### Problem description
Take each line that has the word "name" and return it.

### Records supplied
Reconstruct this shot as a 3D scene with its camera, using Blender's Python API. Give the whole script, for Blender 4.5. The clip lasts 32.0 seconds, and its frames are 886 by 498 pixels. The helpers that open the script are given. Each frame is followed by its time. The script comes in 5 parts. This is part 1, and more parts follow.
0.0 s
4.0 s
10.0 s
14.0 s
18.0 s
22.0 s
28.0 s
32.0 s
==
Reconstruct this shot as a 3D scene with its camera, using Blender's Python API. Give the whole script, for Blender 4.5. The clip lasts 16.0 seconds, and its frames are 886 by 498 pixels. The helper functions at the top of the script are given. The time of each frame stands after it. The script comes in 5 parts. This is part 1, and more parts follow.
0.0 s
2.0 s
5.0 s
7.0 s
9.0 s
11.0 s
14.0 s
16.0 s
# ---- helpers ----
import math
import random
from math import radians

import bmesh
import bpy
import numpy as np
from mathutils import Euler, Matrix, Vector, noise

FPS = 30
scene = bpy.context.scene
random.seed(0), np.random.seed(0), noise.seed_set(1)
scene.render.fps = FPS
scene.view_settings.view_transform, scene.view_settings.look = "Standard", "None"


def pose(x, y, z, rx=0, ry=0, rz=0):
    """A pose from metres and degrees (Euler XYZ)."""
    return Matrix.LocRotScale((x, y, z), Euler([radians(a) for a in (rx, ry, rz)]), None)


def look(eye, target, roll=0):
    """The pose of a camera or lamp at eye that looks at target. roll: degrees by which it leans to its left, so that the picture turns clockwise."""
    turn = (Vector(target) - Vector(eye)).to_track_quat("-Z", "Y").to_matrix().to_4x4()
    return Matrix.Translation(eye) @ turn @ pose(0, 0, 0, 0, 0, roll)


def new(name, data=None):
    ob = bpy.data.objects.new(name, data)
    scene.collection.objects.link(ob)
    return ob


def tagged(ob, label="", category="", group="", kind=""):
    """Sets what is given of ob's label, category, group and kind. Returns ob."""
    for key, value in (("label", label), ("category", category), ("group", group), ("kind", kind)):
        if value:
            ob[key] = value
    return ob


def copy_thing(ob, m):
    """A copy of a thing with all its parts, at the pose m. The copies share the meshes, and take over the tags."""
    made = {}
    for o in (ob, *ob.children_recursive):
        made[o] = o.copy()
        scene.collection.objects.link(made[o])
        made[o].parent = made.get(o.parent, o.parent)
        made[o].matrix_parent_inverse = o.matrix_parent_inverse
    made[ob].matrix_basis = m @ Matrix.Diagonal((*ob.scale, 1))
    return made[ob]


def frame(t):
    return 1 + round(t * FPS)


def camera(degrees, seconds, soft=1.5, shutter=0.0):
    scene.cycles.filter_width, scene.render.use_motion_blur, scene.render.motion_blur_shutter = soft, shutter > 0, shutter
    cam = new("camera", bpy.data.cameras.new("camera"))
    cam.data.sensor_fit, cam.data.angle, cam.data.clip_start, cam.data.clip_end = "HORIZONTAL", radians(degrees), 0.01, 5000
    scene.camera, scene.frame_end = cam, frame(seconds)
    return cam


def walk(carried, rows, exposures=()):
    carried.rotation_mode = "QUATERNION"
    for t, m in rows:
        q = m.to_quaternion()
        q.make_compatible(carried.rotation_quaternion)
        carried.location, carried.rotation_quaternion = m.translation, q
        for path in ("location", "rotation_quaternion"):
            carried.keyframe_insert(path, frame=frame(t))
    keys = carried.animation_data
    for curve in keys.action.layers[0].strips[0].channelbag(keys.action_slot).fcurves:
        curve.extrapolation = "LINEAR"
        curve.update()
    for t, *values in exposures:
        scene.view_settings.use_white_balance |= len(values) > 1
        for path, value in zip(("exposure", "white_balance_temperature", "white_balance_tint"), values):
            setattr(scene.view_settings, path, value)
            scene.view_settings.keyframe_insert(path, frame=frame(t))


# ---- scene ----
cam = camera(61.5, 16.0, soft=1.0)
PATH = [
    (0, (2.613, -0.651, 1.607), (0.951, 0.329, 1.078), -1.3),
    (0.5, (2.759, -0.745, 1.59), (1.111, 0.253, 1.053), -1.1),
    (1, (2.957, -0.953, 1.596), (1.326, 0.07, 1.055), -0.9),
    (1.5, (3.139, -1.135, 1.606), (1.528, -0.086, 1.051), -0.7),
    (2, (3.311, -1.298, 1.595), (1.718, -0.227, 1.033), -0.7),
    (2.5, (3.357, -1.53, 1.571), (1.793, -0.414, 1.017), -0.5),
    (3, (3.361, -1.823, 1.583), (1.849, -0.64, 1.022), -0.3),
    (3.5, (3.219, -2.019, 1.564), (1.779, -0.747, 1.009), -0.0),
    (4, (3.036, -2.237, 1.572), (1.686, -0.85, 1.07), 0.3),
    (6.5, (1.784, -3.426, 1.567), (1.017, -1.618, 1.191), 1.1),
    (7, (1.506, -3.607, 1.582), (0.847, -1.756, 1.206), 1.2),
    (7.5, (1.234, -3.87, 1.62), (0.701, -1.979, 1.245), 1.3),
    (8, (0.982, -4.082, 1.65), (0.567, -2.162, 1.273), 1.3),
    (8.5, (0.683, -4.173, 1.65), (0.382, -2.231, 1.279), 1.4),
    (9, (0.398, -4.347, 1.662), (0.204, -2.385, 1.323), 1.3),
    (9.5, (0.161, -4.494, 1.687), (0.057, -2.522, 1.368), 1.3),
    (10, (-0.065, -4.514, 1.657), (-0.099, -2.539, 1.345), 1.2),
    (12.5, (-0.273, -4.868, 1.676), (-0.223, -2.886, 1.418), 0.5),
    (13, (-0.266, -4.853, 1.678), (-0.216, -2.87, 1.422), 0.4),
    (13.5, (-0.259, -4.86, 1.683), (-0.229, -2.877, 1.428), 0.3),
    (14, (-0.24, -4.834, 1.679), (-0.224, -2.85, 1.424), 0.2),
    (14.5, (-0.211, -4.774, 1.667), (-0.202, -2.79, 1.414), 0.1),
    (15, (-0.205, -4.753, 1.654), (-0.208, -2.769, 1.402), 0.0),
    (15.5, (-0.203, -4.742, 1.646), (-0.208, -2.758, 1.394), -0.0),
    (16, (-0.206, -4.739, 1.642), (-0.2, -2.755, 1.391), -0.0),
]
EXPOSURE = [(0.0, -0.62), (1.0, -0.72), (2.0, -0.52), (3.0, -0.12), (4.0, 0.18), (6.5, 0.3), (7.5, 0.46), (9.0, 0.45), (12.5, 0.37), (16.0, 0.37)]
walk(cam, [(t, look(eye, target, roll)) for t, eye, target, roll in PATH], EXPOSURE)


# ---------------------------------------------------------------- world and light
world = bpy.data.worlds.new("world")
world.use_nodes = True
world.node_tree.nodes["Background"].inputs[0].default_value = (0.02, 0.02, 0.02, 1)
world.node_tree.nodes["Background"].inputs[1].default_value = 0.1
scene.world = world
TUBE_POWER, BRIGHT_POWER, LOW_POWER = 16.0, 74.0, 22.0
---
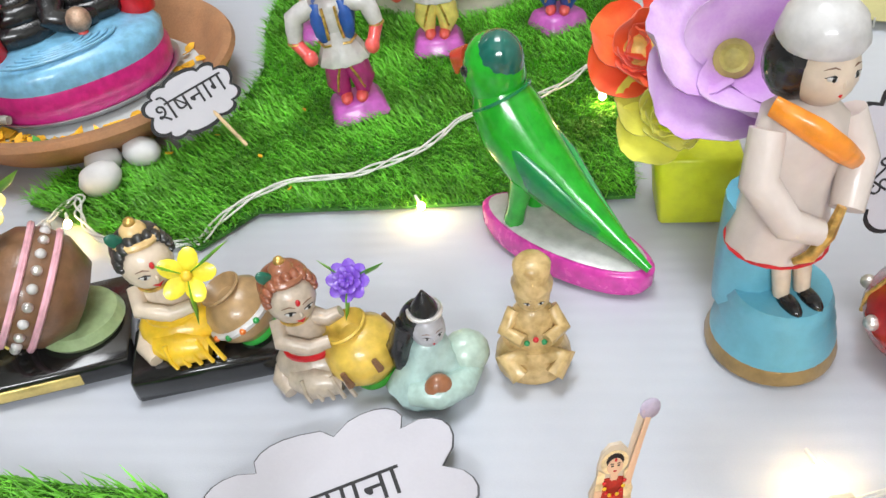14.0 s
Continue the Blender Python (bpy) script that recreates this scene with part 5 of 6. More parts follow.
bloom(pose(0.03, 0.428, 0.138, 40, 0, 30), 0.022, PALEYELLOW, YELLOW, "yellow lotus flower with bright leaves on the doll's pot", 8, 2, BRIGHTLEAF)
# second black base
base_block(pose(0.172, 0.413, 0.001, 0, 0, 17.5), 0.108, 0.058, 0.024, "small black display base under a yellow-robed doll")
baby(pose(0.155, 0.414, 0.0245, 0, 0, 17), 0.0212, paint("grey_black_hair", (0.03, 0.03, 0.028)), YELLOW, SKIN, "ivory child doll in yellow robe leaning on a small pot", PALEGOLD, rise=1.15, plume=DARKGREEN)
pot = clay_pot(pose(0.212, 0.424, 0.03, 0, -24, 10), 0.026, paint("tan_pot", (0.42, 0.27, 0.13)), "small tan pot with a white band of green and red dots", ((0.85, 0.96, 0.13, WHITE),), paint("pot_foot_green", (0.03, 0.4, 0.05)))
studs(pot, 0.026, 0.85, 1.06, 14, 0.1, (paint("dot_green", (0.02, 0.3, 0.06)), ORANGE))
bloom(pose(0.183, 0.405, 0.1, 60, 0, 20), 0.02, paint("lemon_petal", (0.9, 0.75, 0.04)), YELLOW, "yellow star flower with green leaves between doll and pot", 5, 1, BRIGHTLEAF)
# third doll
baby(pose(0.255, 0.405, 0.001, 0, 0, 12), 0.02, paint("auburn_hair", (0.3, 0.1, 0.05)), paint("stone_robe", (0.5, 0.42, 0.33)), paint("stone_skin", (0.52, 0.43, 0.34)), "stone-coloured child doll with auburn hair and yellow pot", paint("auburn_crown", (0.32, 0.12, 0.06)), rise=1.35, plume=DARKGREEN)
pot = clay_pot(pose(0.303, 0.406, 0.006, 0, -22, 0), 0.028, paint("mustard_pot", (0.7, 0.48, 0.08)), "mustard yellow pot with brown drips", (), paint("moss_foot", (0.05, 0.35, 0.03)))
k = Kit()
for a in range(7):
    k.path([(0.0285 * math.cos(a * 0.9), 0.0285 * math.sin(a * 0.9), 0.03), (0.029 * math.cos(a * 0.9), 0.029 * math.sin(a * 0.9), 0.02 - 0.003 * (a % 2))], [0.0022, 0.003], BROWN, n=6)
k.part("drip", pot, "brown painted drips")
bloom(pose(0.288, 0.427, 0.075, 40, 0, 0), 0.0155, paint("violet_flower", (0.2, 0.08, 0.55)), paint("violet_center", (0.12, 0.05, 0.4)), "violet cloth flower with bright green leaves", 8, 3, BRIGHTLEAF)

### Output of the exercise
def new(name, data=None):
    ob = bpy.data.objects.new(name, data)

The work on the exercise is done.